Sampai di sini, perlu diingat bahwa Scopus dan kawan-kawannya tadi hanyalah mesin yang mengupayakan semakin besarnya peluang sebuah artikel atau karya akan dibaca oleh lebih banyak peneliti atau dosen lain, terutama yang berkepentingan dengan bidang penelitian tersebut. Tidak ada jaminan suatu karya terindeks Scopus lantas menjadi karya yang bermutu. Bukan seperti itu Scopus dan kawan-kawannya bekerja. Kualitas sebuah artikel atau karya tulis ya terletak pada isi dan bagaimana sang penulis menyampaikan gagasan-gagasannya dalam artikel tersebut.
Kedua, Scopus dan kawan-kawannya itu, sebagai akibat dari fungsinya sebagai pendata karya ilmiah, akan membantu menciptakan branding atau label keahlian ilmiah yang melekat pada diri kita. Ya, branding keahlian akademik kita yang dibangun dari rekam jejak ilmiah atau track record penelitian yang kita lakukan.
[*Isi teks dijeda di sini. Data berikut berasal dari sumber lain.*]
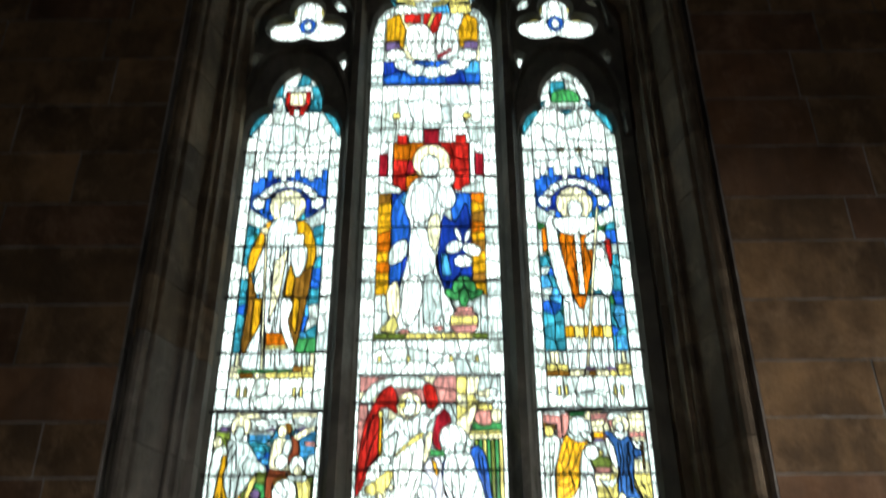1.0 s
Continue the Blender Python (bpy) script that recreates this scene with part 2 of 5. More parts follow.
def plain(name, colour, rough=0.6, metal=0.0, spread=0.12, scale=14.0):
    m, ns, ln, b = material(name, rough, metal)
    tex = ns.new("ShaderNodeTexCoord")
    n = node(ns, "ShaderNodeTexNoise", Scale=scale, Detail=6.0, Roughness=0.6)
    ln.new(tex.outputs["Object"], n.inputs["Vector"])
    r = ramp(ns, (0.3, tuple(c * (1 - spread) for c in colour)), (0.7, tuple(min(1, c * (1 + spread)) for c in colour)))
    ln.new(n.outputs[0], r.inputs[0])
    ln.new(r.outputs[0], b.inputs["Base Color"])
    rr = ns.new("ShaderNodeMapRange")
    rr.inputs["To Min"].default_value, rr.inputs["To Max"].default_value = max(0.02, rough - 0.06), rough + 0.1
    ln.new(n.outputs[0], rr.inputs["Value"])
    ln.new(rr.outputs[0], b.inputs["Roughness"])
    return m


BRASS = plain("polished_brass", (0.92, 0.80, 0.47), 0.2, 1.0, 0.10, 30)
AGED_BRASS = plain("dull_brass_plate", (0.34, 0.24, 0.10), 0.33, 1.0, 0.25, 22)
LEAD = plain("lead_came", (0.030, 0.030, 0.032), 0.65, 0.3)
IRON = plain("iron_bar", (0.02, 0.02, 0.022), 0.6, 0.5)
CUSHION = plain("faded_red_velvet", (0.30, 0.062, 0.062), 0.9, 0, 0.15, 40)
BLUE_CLOTH = plain("pale_blue_cover", (0.22, 0.40, 0.66), 0.6)
PAPER = plain("paper", (0.75, 0.74, 0.70), 0.8)
INK = plain("brown_black_paint", (0.09, 0.045, 0.012), 0.7)
# shade of the table's cross grooves, as a dark colour
SHADED_BEAD = plain("shaded_bead", (0.02, 0.012, 0.006), 0.7)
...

Karenanya, kita sendirilah yang memberikan seperti apa label kita, apakah kita seorang peneliti teknologi nanomaterial, green technology, energi terbarukan, dan sebagainya. Scopus akan mendaftar semua karya tulis kita yang diindeks olehnya, sehingga seseorang atau peneliti lain yang sekadar kepo sekalipun menjadi tahu siapa orang yang konsisten berkontribusi dalam pengembangan suatu bidang ilmu, berkat sederet artikel-artikel ilmiah karyanya yang dirangkum Scopus tadi. Lalu, kita pun akan tahu seperti apa perkembangan suatu ilmu yang ditekuni oleh seorang peneliti tadi, dengan siapa nantinya kita bisa berkolaborasi dalam riset, atau, mungkin saja, kepada siapa kita harus belajar tentang suatu ilmu.
Akhir kata, jangan sampai kita keliru memahami Scopus dan kawan-kawan pengindeks jurnal lainnya. Scopus tidaklah keliru, asalkan kita bisa mendudukan mereka pada kursi yang semestinya.